Traditional fashion production ways were unethical in many ways. For instance, they took a monstrous toll on animal life as every year, over one billion animals are slaughtered for their fur or pelts after living their lives in horrific factory farms. Cows, particularly newborn and even unborn calves, are skinned alive to make leather. While animals killed for their fur are executed through anal electrocution, neck-snapping, drowning, and other ghastly ways in order to avoid damaging their pelts. Even wool, traditionally perceived as a more humanely produced animal product, involves horrors on par with those at a slaughterhouse. The harassment wasn't limited to animals; the traditional fashion industry has caused tremendous pain to its workers as well. Considering the case of Cambodian garment factories, which exported around $5.7 billion clothes every year, its workers that earn 50 cents an hour are forced to sit for 11 hours a day straight without permission to use the restroom. And when the Cambodian workers protested against their state, the police shot and killed three of them; Human Rights Watch has reported this. Additionally, mass faintings are common in the oppressively hot factories where laborers are frequently fired for getting sick or pregnant. In 2013, Bangladesh, the world's second-largest importer of apparel after China, witnessed a poorly maintained garment factory collapsing, killing 1132 people and injuring approximately 2000 others.

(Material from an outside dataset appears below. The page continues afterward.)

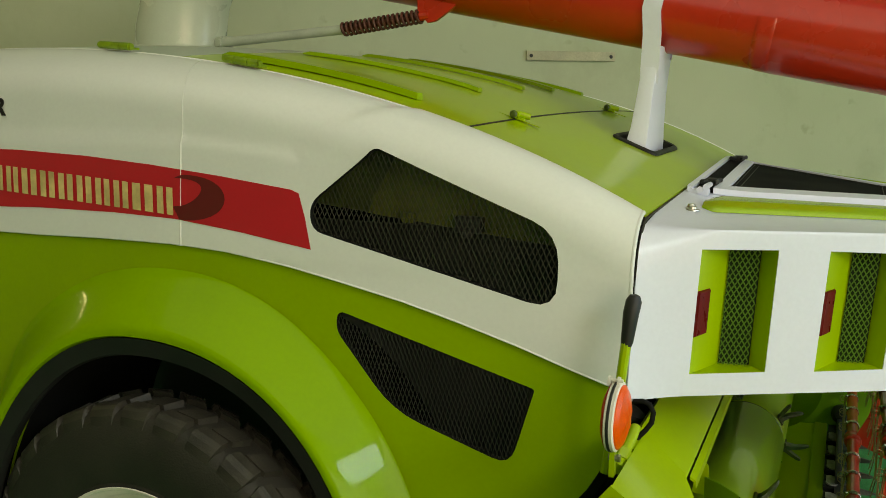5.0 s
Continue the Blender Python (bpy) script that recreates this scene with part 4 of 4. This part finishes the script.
def wheel_at(mirror):
    w = new("wheel")
    w.parent = reaper
    tagged(w, "black lugged tyre on a cream painted steel rim")
    part("tyre", tyre_mesh(), RUBBER, w, "black rubber tyre")
    n = 32
    for s, ph in ((-1, 0.0), (1, 0.5)):
        lug = part("tread_block", lug_mesh(s), LUG, w, "", smooth=False)
        for k in range(n):
            m = Matrix.Translation(WHEEL + Vector((0, -0.155, 0))) @ Matrix.Rotation(-2 * math.pi * (k + ph) / n, 4, "Y")
            if k == 0:
                first = m
            else:
                again("tread_block", lug, w, m)
        lug.matrix_basis = first
    bm = bmesh.new()
    add_lathe(bm, [(0.262, -0.238), (0.268, -0.247), (0.2725, -0.2520), (0.2705, -0.2535), (0.266, -0.2515), (0.2635, -0.245), (0.258, -0.238), (0.252, -0.234), (0.247, -0.226), (0.242, -0.213), (0.236, -0.207), (0.229, -0.205), (0.2262, -0.204), (0.2245, -0.206), (0.16, -0.2075), (0.06, -0.2085), (0.0, -0.2085), (0.0, -0.190), (0.235, -0.190), (0.248, -0.14), (0.254, -0.125)], WHEEL, 72)
    part("rim", bm, RIMWHITE, w, "cream white painted steel rim")
    bm = bmesh.new()
    add_lathe(bm, [(0.2262, -0.2055), (0.2262, -0.2068), (0.2245, -0.2068), (0.2245, -0.2055)], WHEEL, 72)
    part("disc_joint", bm, TRIM, w, "dark joint round the wheel disc")
    bm = bmesh.new()
    add_lathe(bm, [(0.0, -0.279), (0.020, -0.279), (0.023, -0.277), (0.024, -0.274), (0.033, -0.273), (0.0365, -0.270), (0.0375, -0.256), (0.0435, -0.254), (0.0465, -0.250), (0.047, -0.228), (0.0485, -0.226), (0.049, -0.205), (0.0, -0.205)], WHEEL, 28)
    hub = part("hub_cap", bm, HUB_BLACK, w, "black greasy hub cap")
    bm = bmesh.new()
    add_lathe(bm, [(0.0, -0.287), (0.011, -0.287), (0.0125, -0.285), (0.0125, -0.272), (0.0, -0.272)], WHEEL, 6)
    part("hub_nut", bm, HUB_BLACK, w, "", smooth=False)
    for k in range(5):
        a = radians(-6 + 72 * k)
        c = WHEEL + Vector((0.081 * math.cos(a), -0.036, 0.081 * math.sin(a)))
        bm = bmesh.new()
        add_lathe(bm, [(0.0, -0.190), (0.006, -0.190), (0.0075, -0.188), (0.0075, -0.184), (0.0125, -0.1835), (0.0125, -0.172), (0.016, -0.1715), (0.016, -0.169), (0.0, -0.169)], c, 6)
        part("wheel_bolt", bm, RIMWHITE, w, "cream painted wheel bolt", smooth=False)
    bm = bmesh.new()
    c = WHEEL + Vector((0.03, -0.038, 0.218))
    add_tube(bm, [c + Vector((0, -0.165, 0)), c + Vector((0.002, -0.182, -0.004))], 0.0045, 8)
    part("valve", bm, RIMWHITE, w, "small tyre valve")
    if mirror:
        w.matrix_basis = Matrix.Translation((0, 2 * MID, 0)) @ Matrix.Diagonal((1, -1, 1, 1))
    return w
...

Additionally, apparel companies and factories have been killing the planet for a long time. Every year, the textile industry alone releases 1.2 billion tons of greenhouse gases, which is more than all marine shipping vessels and international flights combined. Also, it alone consumes 98 million tons of oil. Textile dyeing is the second-largest contributor to polluting clean water, and on the whole, the apparel industry accounts for 10 per cent of all greenhouse emissions worldwide. To make the matter worst, the clothes produced are massively discarded by people. According to a study by the Ellen MacArthur Foundation, 73 per cent of the total material used to make clothes ended up landfilled or incinerated. However, a silver lining was seen when big and small clothing manufacturers stood up to the atrocities they were committing to the planet, people, and animals alike. More apparel companies are realizing that there are plenty of other ways to sell fashionable clothing and accessories that don't destroy the environment, endanger workers, or cause suffering to animals.

Let us explore more companies and learn from their success stories how they shun their tag for fast fashion and adopted measures that allowed them to become more eco-friendly.

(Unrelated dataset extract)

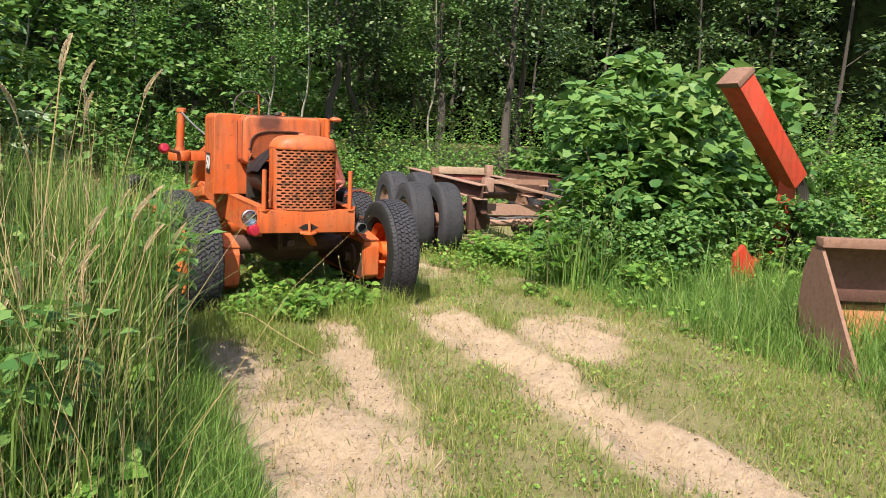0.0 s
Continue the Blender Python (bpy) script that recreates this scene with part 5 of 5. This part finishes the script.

1. Define and Verify Sustainability

Each brand and retailer understand sustainability differently, and each one of them is looking to own a niche in sustainable shopping. Not all brands are necessarily following the same definition of eco-friendliness, as some might think offering a top-quality product that doesn't break or tear also caters to the need for sustainability. For instance, Buy Me Once stocks the most durable products with the best aftercare in any given category, including seamless socks that won't tear at the toes and frying pans that won't lose their handle. According to many experts, the most energy-efficient version of the circular economy is to manufacture a product that lasts long without any additional input or energy at all. Likewise, Rêve-En-Vert has committed to 40 per cent of its output being editorial or educational rather than e-commerce. It recently introduced the "Rev On Air'' podcast, in which founder Cora Hilts interviews sustainability figures from Lily Cole to Eileen Fisher.

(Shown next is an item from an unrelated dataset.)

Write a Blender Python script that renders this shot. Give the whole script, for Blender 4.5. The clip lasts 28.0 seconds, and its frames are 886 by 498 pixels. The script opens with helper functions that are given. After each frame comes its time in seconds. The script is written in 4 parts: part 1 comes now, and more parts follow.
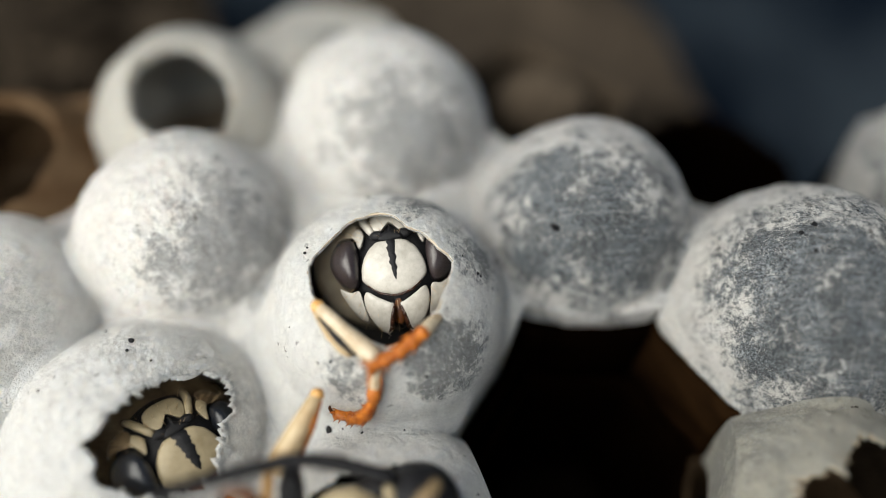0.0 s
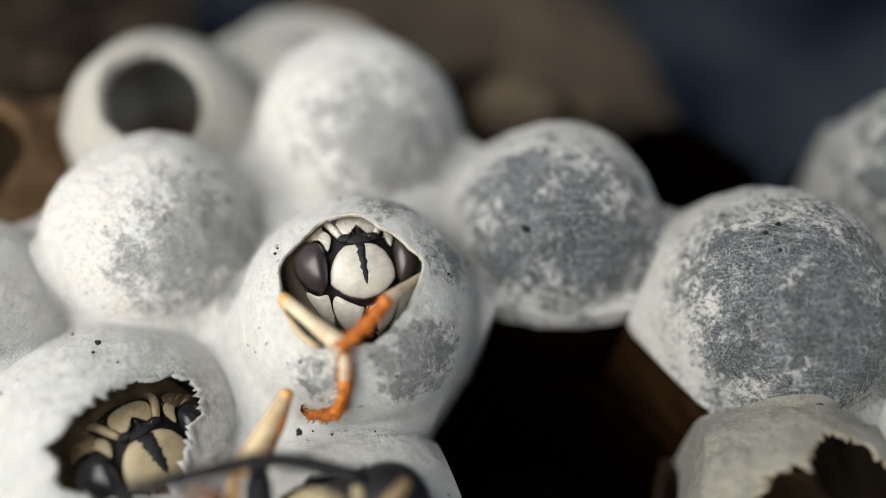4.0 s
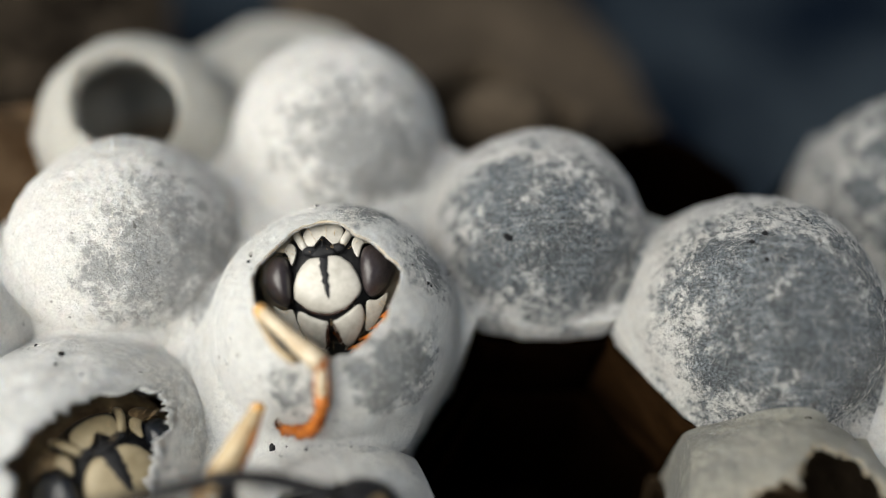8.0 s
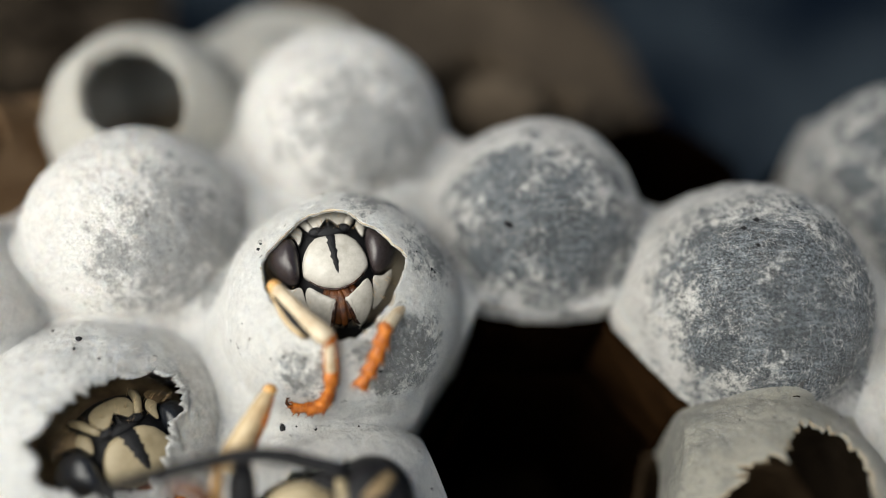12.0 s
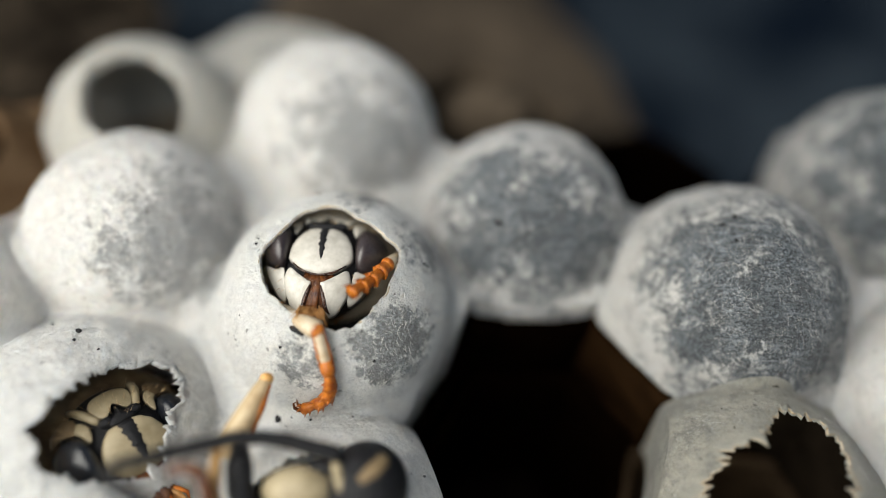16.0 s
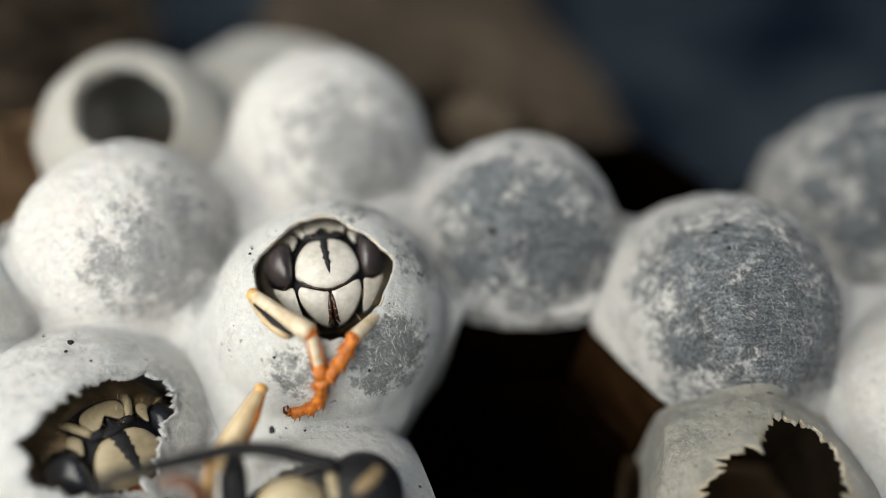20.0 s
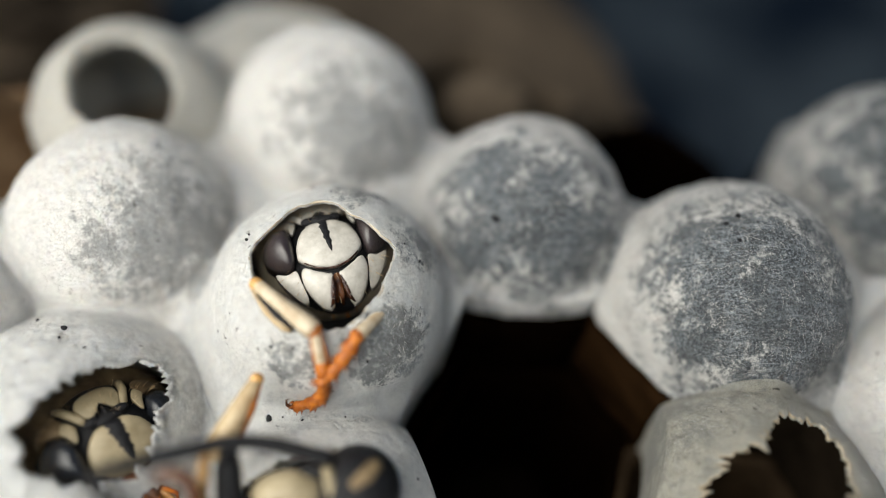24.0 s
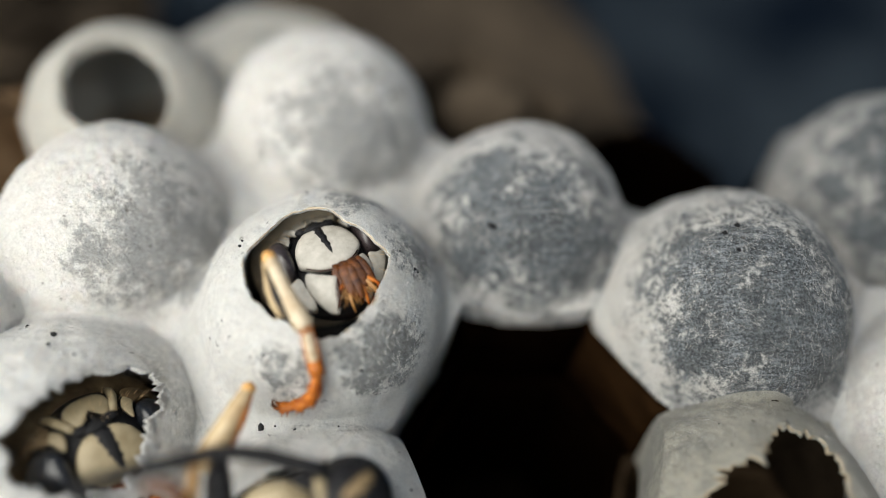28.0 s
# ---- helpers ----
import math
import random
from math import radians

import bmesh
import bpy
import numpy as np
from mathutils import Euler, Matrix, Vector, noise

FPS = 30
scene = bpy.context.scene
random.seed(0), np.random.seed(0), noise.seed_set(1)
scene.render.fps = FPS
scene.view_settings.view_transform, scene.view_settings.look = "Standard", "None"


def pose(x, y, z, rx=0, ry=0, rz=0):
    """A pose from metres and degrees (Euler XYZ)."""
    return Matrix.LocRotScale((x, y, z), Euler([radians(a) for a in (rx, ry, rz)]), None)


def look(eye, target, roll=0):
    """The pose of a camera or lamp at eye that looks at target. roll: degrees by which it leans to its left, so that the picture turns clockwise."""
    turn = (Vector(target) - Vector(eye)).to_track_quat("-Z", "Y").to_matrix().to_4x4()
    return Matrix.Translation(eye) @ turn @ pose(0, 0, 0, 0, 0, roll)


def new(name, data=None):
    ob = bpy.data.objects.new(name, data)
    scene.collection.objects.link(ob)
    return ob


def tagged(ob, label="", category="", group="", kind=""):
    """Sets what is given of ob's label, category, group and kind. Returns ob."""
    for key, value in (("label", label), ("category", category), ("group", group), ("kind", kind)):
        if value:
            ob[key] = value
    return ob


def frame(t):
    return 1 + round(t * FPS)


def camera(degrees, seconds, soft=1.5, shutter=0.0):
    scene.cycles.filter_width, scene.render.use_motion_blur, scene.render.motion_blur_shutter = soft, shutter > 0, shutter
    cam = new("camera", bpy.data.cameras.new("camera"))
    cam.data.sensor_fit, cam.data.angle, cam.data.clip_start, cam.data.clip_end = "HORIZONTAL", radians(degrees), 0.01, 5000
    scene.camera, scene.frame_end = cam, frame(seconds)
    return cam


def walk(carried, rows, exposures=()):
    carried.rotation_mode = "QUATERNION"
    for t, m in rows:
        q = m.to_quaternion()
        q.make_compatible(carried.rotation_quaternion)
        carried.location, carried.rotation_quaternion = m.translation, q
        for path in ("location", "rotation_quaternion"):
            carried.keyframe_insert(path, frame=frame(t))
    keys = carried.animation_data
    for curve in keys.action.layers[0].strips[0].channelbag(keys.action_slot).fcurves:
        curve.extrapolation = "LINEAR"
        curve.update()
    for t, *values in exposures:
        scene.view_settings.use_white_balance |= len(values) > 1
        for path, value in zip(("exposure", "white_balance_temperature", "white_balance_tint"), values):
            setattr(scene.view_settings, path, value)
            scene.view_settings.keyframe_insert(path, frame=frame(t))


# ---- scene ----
MM = 0.001  # all plans below are in millimetres

# ---- camera and its path: metres in millimetres, angles in degrees, from the first standpoint ----
cam = camera(67.6, 28.0, soft=0.9)
BASE = pose(1.78 * MM, -10.74 * MM, 18.97 * MM, -55)
PATH = [
    (0, -0.000, 0.000, 0.000, 0.00, 0.00, 0.00),
    (0.5, 0.033, -0.462, -0.130, -0.08, 0.27, -0.17),
    (1, 0.192, -0.153, -0.082, -0.85, 0.36, -0.14),
    (1.5, 0.146, -0.120, -0.206, -1.17, 0.30, -0.14),
    (2, 0.077, -0.306, -0.176, -1.33, 0.59, -0.21),
    (2.5, 0.171, -0.351, -0.124, -1.45, 0.88, -0.29),
    (4.5, 0.334, -0.055, -0.523, -1.56, 1.50, -0.07),
    (5, 0.314, -0.193, -0.728, -1.60, 1.92, -0.08),
    (5.5, 0.471, -0.138, -0.844, -1.84, 2.17, -0.15),
    (6, 0.508, 0.066, -0.801, -2.30, 2.21, -0.12),
    (6.5, 0.577, 0.324, -0.802, -2.49, 2.03, -0.10),
    (7, 0.417, 0.341, -0.585, -2.39, 2.50, 0.07),
    (7.5, 0.595, 0.404, -0.553, -2.65, 2.51, 0.03),
    (8, 0.588, 0.498, -0.537, -2.59, 2.41, 0.05),
    (8.5, 0.710, 0.760, -0.430, -2.91, 2.14, -0.03),
    (9, 0.737, 0.816, -0.433, -2.90, 1.85, 0.04),
    (9.5, 0.564, 0.609, -0.577, -2.66, 1.51, -0.01),
    (10, 0.303, 0.038, -0.558, -2.70, 1.70, -0.19),
    (10.5, 0.502, 0.190, -0.446, -2.78, 1.21, -0.05),
    (11, 0.506, 0.222, -0.424, -2.93, 1.00, -0.04),
    (11.5, 0.453, 0.062, -0.507, -2.86, 0.84, -0.03),
    (12, 0.374, -0.164, -0.511, -2.86, 1.14, -0.19),
    (12.5, 0.302, -0.294, -0.508, -2.80, 1.53, -0.18),
    (14.5, 0.224, -0.733, -1.292, -3.74, 2.90, -0.18),
    (15, 0.214, -0.608, -1.248, -3.71, 3.13, -0.25),
    (15.5, 0.180, -0.828, -1.366, -3.78, 3.30, -0.25),
    (16, 0.206, -0.822, -1.473, -3.91, 3.42, -0.17),
    (16.5, 0.179, -0.817, -1.529, -3.81, 3.59, -0.12),
    (17, 0.154, -0.895, -1.534, -3.76, 3.52, -0.20),
    (17.5, 0.118, -0.933, -1.575, -3.60, 3.84, -0.31),
    (18, 0.133, -0.860, -1.557, -3.83, 4.07, -0.42),
    (18.5, 0.220, -0.866, -1.629, -3.91, 4.21, -0.37),
    (19, 0.137, -0.927, -1.583, -3.96, 3.85, -0.27),
    (19.5, 0.165, -0.801, -1.521, -4.12, 3.89, -0.33),
    (20, 0.140, -0.829, -1.478, -4.57, 4.21, -0.52),
    (20.5, 0.114, -0.742, -1.341, -4.31, 3.88, -0.23),
    (21, 0.193, -0.648, -1.227, -4.37, 3.62, -0.23),
    (21.5, 0.250, -0.276, -1.047, -4.29, 2.83, -0.18),
    (23.5, 0.197, -0.397, -0.900, -4.21, 1.88, 0.31),
    (24, 0.266, -0.329, -0.935, -4.22, 1.71, 0.29),
    (24.5, 0.350, -0.020, -0.706, -4.46, 0.85, 0.42),
    (25, 0.423, 0.116, -0.614, -4.63, 0.67, 0.47),
    (25.5, 0.290, -0.105, -0.785, -4.40, 1.39, 0.52),
    (26, 0.218, -0.407, -0.873, -4.18, 2.24, 0.58),
    (26.5, 0.178, -0.461, -0.916, -3.67, 2.38, 0.69),
    (27, 0.149, -0.510, -0.919, -3.68, 2.52, 0.47),
    (27.5, 0.394, -0.197, -0.839, -3.66, 2.05, 0.58),
    (28, 0.371, -0.107, -0.771, -4.34, 1.92, 0.68),
]
walk(cam, [(t, BASE @ pose(x * MM, y * MM, z * MM, 90 + tilt, -lean, turn)) for t, x, y, z, turn, tilt, lean in PATH],
     exposures=[(0, -0.07, 6900, 6), (28, -0.07, 6900, 6)])
cam.data.dof.use_dof = True
cam.data.dof.focus_distance = 19.2 * MM
cam.data.dof.aperture_fstop = 13.0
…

On the other hand, some brands are trying to redefine sustainability slightly differently as they attempt to bring in the concept of inclusivity and diversity. Take the case of Slowco, which is trying to win over less environmentally conscious consumers by delivering a fashion-forward aesthetic and genderless categories alongside its sustainability efforts. Its customers now understand that their brand is working for them. It is bridging the gap between ethics and aesthetics by trying to capture the huge segment of society that is sympathetic to sustainability but needs a push. The site has launched 30 brands this year, and it is expected to have over 100 by the end of 2022. The site also offers advantageous commercial terms to Black-owned brands and those offering more size inclusivity.

2. Ask Consumers to Make Responsible Choices

It is crucial for brands to spread the word and ask customers to make sustainable choices because it has to be sellable no matter what brands produce. If brands manufacture a product that isn't received well by the users, it will create another problem for the fashion industry and the planet. However, this notion is already being pushed by the internet as it helps buyers educate themselves about the impact of their choices. Many observers have found that, in some cases, buyers own up to their choices and consciously choose ethical and sustainable products. However, there are cases where brands have to make their consumers aware of the possible outcomes if they stick with sustainability. For instance, Endless Wardrobe has a more mainstream client base. The site focuses on encouraging more sustainable consumption habits, asking customers to think about how they will use a garment at the point of purchase and then decide whether to rent or buy new or buy nearly new, accordingly. Sustainability criteria for newly onboarded brands are in the works. The brand intends to launch the criteria to have different levels to focus on providing the education and resources for brands to level up. According to the company, this site has seen sales increase 450 per cent in the last six months, with rental revenue jumping 2,000 per cent in the same period.